Records
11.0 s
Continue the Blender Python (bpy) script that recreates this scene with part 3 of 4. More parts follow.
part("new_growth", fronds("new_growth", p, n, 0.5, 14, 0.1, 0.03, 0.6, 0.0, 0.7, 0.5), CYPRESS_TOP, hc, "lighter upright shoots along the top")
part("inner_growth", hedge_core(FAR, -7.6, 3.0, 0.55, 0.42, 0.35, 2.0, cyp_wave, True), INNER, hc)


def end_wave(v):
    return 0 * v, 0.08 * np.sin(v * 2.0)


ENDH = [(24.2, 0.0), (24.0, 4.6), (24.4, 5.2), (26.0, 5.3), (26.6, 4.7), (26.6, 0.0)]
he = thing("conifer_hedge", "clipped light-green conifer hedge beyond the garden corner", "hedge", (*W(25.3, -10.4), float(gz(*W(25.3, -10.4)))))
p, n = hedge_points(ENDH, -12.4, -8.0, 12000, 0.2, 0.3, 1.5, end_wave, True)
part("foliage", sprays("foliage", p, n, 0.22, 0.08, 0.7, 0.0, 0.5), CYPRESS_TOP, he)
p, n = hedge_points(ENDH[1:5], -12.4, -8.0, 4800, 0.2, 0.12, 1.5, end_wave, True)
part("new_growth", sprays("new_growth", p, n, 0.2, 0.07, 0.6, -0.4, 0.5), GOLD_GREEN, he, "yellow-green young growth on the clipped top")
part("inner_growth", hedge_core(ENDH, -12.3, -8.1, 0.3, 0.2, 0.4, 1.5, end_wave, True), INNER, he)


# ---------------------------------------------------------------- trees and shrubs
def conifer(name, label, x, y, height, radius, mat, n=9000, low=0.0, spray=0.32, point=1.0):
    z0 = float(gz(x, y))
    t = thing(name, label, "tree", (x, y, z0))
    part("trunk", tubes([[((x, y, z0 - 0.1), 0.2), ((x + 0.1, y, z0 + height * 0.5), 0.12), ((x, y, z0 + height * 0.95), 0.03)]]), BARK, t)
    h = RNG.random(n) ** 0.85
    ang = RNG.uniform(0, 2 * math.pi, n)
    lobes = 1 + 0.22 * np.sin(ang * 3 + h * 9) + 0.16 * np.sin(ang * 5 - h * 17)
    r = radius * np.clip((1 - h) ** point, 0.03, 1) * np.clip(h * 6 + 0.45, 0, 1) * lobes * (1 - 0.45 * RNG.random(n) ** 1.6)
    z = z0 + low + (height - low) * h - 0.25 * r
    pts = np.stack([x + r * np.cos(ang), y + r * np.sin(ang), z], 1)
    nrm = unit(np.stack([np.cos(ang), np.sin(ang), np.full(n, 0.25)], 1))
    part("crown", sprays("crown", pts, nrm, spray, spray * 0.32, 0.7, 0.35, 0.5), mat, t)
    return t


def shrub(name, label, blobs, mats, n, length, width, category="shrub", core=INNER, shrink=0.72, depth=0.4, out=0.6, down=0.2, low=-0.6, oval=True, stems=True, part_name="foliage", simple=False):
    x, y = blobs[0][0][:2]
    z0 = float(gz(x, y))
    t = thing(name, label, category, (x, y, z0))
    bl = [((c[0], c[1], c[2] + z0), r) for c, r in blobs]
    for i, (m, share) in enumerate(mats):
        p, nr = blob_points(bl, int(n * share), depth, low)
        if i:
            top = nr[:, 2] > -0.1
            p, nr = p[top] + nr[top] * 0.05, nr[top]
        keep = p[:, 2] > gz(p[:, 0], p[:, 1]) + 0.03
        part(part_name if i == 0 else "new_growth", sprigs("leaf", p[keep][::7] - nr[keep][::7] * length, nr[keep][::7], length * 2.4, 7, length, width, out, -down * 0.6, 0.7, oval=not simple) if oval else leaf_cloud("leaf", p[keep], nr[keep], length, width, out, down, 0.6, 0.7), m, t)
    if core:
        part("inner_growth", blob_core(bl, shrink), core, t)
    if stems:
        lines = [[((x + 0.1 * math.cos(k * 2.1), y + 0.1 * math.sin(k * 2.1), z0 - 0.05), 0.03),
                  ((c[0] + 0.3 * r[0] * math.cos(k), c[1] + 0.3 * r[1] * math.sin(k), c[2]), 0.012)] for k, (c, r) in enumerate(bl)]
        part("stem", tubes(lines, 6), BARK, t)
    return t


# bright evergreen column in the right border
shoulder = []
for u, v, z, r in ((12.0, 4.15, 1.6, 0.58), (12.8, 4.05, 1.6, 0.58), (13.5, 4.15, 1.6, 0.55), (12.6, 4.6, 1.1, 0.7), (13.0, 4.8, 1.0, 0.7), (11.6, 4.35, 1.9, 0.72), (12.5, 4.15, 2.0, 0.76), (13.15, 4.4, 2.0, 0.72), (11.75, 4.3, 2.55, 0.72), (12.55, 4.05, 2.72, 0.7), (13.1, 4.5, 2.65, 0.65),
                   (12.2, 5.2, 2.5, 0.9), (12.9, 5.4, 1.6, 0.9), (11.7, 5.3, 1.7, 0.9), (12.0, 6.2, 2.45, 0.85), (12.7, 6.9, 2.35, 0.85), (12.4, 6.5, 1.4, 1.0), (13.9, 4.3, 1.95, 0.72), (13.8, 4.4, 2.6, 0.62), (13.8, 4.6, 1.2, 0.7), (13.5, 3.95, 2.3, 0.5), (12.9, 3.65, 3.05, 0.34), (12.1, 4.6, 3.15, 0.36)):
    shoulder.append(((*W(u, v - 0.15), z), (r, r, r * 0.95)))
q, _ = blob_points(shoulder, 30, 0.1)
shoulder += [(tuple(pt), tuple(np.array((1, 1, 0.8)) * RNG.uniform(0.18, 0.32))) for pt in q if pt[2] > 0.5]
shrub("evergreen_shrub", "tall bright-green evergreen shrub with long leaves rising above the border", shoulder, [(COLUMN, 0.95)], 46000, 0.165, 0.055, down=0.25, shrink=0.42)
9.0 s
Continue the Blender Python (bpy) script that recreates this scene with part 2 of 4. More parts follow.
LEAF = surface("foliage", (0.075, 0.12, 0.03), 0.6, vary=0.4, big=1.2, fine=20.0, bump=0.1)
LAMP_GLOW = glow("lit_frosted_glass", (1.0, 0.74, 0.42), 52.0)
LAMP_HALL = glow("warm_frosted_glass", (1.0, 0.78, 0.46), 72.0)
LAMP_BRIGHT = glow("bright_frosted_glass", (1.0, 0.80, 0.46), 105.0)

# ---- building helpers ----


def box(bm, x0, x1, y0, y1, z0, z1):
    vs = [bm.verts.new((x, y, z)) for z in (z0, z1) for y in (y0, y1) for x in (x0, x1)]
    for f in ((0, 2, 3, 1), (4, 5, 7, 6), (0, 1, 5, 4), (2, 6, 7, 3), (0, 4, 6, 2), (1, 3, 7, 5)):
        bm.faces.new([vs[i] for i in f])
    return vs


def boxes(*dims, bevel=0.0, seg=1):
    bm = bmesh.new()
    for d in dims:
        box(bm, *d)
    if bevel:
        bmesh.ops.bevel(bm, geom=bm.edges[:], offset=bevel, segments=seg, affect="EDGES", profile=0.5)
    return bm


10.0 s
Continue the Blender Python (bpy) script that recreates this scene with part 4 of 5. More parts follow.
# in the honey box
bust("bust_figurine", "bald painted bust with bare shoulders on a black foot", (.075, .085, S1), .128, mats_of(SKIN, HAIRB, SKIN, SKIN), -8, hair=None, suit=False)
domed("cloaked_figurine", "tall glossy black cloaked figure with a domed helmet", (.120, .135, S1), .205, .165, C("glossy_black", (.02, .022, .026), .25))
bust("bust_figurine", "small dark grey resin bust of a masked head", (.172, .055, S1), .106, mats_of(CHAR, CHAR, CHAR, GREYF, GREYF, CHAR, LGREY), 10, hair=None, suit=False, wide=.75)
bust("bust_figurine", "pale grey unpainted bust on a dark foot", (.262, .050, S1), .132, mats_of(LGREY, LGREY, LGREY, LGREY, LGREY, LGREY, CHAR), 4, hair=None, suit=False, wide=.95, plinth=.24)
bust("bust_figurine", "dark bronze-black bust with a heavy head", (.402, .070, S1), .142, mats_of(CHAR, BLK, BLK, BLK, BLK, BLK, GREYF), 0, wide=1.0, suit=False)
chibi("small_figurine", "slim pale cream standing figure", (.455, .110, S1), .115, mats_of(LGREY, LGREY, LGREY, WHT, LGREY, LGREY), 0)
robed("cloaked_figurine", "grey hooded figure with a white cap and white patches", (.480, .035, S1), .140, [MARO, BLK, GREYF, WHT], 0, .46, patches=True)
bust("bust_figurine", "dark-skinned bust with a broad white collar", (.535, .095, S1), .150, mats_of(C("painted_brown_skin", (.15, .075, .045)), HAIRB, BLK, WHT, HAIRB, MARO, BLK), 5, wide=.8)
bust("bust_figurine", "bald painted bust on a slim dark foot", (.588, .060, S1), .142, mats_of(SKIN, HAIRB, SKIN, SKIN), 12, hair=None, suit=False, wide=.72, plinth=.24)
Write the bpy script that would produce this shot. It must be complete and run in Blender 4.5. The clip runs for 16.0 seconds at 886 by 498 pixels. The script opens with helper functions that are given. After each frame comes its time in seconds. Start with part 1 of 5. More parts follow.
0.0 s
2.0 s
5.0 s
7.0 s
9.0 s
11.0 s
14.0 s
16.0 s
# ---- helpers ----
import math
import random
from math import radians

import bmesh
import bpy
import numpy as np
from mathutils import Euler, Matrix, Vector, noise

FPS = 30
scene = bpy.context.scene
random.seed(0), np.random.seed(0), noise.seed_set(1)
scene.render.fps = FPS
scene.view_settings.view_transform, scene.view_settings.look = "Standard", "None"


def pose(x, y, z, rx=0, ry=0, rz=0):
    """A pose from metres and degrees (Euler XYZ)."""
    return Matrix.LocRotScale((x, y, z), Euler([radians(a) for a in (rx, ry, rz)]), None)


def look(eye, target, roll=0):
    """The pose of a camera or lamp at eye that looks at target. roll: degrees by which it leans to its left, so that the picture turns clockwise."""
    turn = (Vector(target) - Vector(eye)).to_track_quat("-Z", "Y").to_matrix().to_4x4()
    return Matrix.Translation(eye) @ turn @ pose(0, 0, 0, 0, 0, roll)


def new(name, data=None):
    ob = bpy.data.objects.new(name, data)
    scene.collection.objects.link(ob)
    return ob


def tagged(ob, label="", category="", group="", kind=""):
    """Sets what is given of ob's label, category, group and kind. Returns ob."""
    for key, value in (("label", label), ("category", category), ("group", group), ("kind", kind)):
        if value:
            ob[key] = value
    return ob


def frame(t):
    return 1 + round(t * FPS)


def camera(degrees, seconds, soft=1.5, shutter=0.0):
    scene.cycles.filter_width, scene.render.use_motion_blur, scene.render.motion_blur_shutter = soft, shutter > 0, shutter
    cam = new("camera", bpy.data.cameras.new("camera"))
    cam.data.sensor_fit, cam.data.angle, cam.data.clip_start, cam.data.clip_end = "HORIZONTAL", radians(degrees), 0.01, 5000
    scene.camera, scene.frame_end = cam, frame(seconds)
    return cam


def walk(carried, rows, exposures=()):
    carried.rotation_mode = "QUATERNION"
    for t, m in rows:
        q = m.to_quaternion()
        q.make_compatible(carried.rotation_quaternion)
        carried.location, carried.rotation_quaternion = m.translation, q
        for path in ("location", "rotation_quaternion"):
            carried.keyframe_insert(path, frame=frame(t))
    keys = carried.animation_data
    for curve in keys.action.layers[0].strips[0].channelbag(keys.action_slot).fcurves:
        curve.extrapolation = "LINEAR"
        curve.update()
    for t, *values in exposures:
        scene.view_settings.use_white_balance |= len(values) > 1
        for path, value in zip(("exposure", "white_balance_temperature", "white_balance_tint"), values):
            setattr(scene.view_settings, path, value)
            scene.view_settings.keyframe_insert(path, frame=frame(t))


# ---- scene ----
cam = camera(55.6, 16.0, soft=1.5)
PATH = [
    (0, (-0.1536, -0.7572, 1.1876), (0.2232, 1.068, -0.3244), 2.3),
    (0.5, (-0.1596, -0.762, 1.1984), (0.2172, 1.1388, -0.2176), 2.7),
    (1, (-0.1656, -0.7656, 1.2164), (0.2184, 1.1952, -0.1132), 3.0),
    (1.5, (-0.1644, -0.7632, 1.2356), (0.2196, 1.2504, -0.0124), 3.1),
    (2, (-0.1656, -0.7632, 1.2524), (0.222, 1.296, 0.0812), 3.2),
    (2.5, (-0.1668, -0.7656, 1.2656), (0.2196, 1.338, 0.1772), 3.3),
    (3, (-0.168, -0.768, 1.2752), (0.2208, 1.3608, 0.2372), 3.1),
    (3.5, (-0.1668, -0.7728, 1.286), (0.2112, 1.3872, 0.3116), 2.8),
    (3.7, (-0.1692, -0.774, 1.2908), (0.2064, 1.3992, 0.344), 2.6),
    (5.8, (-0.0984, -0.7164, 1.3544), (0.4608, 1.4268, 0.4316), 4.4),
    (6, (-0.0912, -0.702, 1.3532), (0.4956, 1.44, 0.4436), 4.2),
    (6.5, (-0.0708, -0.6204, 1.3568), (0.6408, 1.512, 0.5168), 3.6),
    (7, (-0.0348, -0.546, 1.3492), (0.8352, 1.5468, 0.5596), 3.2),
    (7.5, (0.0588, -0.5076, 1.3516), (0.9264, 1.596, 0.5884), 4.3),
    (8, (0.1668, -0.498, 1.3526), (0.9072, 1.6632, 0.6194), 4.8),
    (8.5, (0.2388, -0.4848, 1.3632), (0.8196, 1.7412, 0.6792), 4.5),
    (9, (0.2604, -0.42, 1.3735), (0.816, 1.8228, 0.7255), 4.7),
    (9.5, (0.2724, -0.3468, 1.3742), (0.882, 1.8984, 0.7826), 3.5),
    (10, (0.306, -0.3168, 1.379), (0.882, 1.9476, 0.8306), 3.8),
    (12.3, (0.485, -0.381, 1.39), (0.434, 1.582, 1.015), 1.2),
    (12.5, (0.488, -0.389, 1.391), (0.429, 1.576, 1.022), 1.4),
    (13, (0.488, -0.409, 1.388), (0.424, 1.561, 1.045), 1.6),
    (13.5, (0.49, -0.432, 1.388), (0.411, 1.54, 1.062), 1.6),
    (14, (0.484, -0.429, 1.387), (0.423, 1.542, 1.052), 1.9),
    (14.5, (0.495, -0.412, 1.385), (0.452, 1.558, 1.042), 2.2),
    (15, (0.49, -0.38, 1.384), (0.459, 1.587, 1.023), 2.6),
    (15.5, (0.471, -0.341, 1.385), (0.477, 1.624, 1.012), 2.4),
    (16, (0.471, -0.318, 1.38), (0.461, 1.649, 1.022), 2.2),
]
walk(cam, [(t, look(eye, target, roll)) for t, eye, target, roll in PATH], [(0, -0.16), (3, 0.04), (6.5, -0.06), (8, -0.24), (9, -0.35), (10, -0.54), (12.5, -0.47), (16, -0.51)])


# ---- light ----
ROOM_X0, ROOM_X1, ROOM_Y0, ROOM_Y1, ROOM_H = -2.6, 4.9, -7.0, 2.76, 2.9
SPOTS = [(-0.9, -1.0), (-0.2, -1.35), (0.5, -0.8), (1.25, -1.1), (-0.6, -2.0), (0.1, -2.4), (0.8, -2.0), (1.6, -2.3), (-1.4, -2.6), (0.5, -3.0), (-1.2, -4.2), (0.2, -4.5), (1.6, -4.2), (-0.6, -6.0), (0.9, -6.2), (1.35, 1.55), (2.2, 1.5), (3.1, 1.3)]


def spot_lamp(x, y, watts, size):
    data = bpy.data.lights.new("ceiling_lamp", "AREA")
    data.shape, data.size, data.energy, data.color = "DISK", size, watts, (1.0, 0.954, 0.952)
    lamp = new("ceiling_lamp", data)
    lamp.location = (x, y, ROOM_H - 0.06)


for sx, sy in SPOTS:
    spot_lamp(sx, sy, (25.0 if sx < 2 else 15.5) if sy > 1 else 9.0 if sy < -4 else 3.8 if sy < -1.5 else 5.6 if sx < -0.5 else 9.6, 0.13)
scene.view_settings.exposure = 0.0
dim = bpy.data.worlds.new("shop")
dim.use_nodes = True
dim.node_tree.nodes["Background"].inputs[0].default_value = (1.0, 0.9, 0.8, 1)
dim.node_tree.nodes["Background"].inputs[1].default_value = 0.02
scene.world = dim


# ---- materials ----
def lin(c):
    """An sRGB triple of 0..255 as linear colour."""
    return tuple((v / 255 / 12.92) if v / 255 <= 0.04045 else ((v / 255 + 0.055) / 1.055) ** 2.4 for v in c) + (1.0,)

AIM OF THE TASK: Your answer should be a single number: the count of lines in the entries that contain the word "label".

RESULT BELOW: 7